Sunday, June 20, 2010

multi-directional lexica

I'm essentially thinking out loud (or online) in this post.

What I would really like is to have a program that was a multi-lingual lexicon. So, one would have multiple sets of data.

Set A:
single entry English matched to a series of glosses, in Latin (for example). ie, an English-Latin lexicon.
Set B:
single entry Latin matched to a series of English glosses. ie, a Latin-English lexicon.

For my main purposes, I only really need English-X and X-English, but there's no reason other lexica couldn't be incorporated. The program simply needs to be able to sort the data sets appropriately, and switch between them. And then one requires a search function that will accept unicode. Probably the ability to ignore accents in Greek would be helpful.
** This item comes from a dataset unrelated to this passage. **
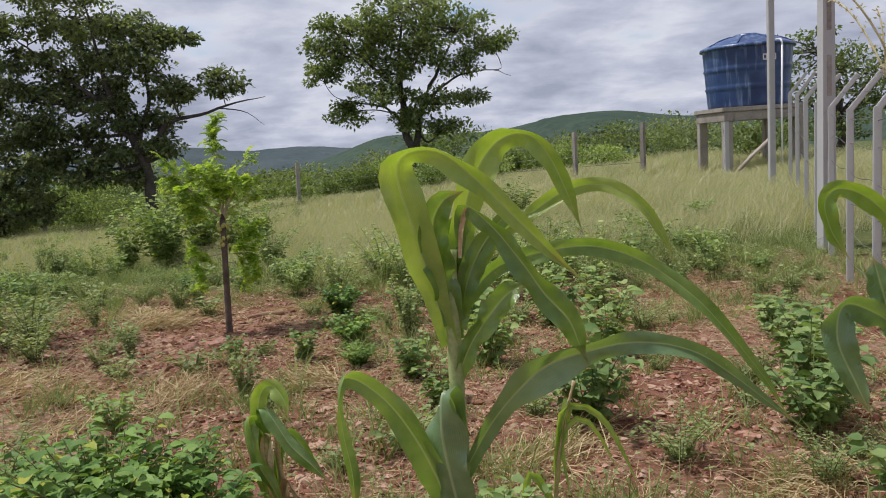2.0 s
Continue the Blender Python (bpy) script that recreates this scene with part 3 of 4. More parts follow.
tree("shade_tree", -9.6, 25.6, [[(0.8, 0, -0.5, 0.27), (0.74, 0, 1.1, 0.24), (0.6, 0, 2.5, 0.20), (-0.15, 0.1, 4.1, 0.14), (-0.43, 0, 5.9, 0.07), (-0.6, 0, 7.2, 0.03)], [(0.7, 0, 2.2, 0.13), (1.59, -0.1, 3.35, 0.11), (2.74, -0.2, 3.55, 0.075), (3.7, -0.2, 3.85, 0.045), (4.7, -0.2, 3.98, 0.010)],
     [(0.5, 0, 2.7, 0.12), (0.9, 0.3, 4.3, 0.08), (0.7, 0.3, 6.0, 0.04)], [(0.1, 0, 3.6, 0.11), (-1.4, 0, 4.9, 0.07), (-3.0, 0.1, 6.3, 0.03)], [(3.2, -0.2, 3.7, 0.035), (4.0, -0.25, 3.55, 0.02), (4.6, -0.3, 3.1, 0.006)]],
     [(-1.67, 6.75, 2.1, 0.7), (-3.43, 6.6, 1.0, 0.5), (0.38, 6.3, 1.1, 0.6), (-2.6, 5.57, 0.95, 0.5), (-1.06, 5.45, 1.5, 0.6), (0.83, 5.2, 1.2, 0.6), (1.68, 4.33, 0.75, 0.5), (1.22, 3.55, 0.85, 0.42), (1.22, 2.63, 0.7, 0.4), (-0.22, 3.56, 1.1, 0.5), (-1.96, 4.42, 1.25, 0.6), (-1.39, 7.5, 1.7, 0.45), (3.3, 4.5, 0.62, 0.42), (-0.24, 2.46, 1.0, 0.4), (-1.55, 2.92, 1.2, 0.5), (0.4, 1.8, 0.6, 0.35), (-2.6, 3.6, 1.0, 0.6), (-3.2, 4.6, 0.8, 0.5), (-2.4, 2.4, 1.0, 0.5), (-1.0, 1.9, 0.9, 0.4), (1.5, 5.9, 0.6, 0.35), (2.1, 6.0, 0.5, 0.15), (-0.4, 4.5, 1.0, 0.6, 0.6)],
     0.15, TREE_DARK, TREEBARK, "broad dense dark green shade tree by the pasture fence", "tree", 58, 5, 0.32, 36.0)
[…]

I imagine (in my programming naivety) that structurally this would not be difficult to implement. Ideal would be if the user could add their own datasets. There are then a number of older lexicons in the public domain, it would be a matter of digitising them appropriately. Woodhouse for English->Greek; Smith for English->Latin, for instance.

1 comment:

Anonymous said...

Yeah, this wouldn't be very hard to program, once the lists were in place. Searching is the slightly trickier part since you usually want to make it somewhat fuzzy, but even that wouldn't be a show stopper. It would just be a matter of getting the data sets in a proper format. Something like this would definitely be helpful for compositions and the like.